What you should do:
Nothing should be output except the lines from the one containing "Continue the Blender" through the one containing "apartment(*row)", both ends included, each repeated exactly.

Dataset excerpt:
##############################

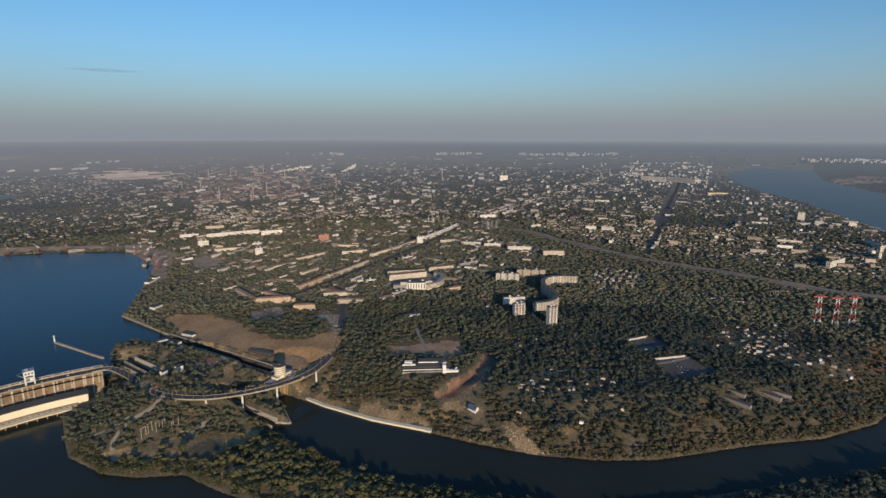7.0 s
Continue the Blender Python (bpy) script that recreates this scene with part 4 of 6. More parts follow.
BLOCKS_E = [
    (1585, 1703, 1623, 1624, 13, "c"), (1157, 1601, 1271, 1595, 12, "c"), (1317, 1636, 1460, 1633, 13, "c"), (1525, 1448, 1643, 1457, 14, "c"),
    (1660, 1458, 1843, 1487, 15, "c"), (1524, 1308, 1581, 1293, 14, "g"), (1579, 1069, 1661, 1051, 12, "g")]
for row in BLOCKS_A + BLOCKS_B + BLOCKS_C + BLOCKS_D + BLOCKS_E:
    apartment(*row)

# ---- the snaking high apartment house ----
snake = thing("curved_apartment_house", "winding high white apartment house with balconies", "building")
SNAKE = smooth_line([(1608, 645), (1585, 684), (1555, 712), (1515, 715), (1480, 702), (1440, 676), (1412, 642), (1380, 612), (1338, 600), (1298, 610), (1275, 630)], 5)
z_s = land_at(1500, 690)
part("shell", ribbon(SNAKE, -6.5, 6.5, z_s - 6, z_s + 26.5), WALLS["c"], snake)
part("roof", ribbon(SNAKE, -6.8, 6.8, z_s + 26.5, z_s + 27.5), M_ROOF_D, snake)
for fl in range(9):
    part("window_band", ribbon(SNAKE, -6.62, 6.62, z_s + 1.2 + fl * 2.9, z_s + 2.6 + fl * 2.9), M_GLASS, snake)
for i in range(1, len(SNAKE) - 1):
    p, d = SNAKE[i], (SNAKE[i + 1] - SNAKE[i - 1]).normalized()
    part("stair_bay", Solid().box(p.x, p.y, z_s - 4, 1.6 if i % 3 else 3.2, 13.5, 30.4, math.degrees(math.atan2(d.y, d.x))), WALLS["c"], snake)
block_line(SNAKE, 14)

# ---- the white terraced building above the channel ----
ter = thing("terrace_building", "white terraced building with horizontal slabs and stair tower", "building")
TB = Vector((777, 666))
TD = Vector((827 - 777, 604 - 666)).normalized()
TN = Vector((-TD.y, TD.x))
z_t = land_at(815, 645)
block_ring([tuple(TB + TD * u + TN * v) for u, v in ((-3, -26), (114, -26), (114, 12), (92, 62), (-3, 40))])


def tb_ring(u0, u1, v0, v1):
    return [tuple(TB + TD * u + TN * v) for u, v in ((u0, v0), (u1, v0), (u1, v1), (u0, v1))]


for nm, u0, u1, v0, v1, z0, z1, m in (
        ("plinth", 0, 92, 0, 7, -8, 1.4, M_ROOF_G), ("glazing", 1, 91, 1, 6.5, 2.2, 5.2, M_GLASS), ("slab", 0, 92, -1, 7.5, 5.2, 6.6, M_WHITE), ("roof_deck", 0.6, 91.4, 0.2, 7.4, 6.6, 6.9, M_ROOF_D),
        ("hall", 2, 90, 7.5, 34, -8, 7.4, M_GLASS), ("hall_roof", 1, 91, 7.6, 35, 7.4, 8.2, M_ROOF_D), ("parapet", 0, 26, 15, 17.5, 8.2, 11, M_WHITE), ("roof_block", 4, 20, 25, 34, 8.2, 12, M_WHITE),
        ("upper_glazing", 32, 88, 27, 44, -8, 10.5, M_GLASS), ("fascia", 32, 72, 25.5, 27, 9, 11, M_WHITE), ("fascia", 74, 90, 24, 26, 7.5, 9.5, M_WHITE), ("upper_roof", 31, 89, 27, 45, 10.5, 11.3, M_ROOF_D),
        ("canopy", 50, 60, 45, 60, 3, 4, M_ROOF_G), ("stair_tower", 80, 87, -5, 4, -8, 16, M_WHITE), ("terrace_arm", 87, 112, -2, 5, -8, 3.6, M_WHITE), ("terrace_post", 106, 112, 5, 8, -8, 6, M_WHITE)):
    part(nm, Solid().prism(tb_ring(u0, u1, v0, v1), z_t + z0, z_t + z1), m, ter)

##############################

Worked solution:
Continue the Blender Python (bpy) script that recreates this scene with part 4 of 6. More parts follow.
BLOCKS_E = [
    (1585, 1703, 1623, 1624, 13, "c"), (1157, 1601, 1271, 1595, 12, "c"), (1317, 1636, 1460, 1633, 13, "c"), (1525, 1448, 1643, 1457, 14, "c"),
    (1660, 1458, 1843, 1487, 15, "c"), (1524, 1308, 1581, 1293, 14, "g"), (1579, 1069, 1661, 1051, 12, "g")]
for row in BLOCKS_A + BLOCKS_B + BLOCKS_C + BLOCKS_D + BLOCKS_E:
    apartment(*row)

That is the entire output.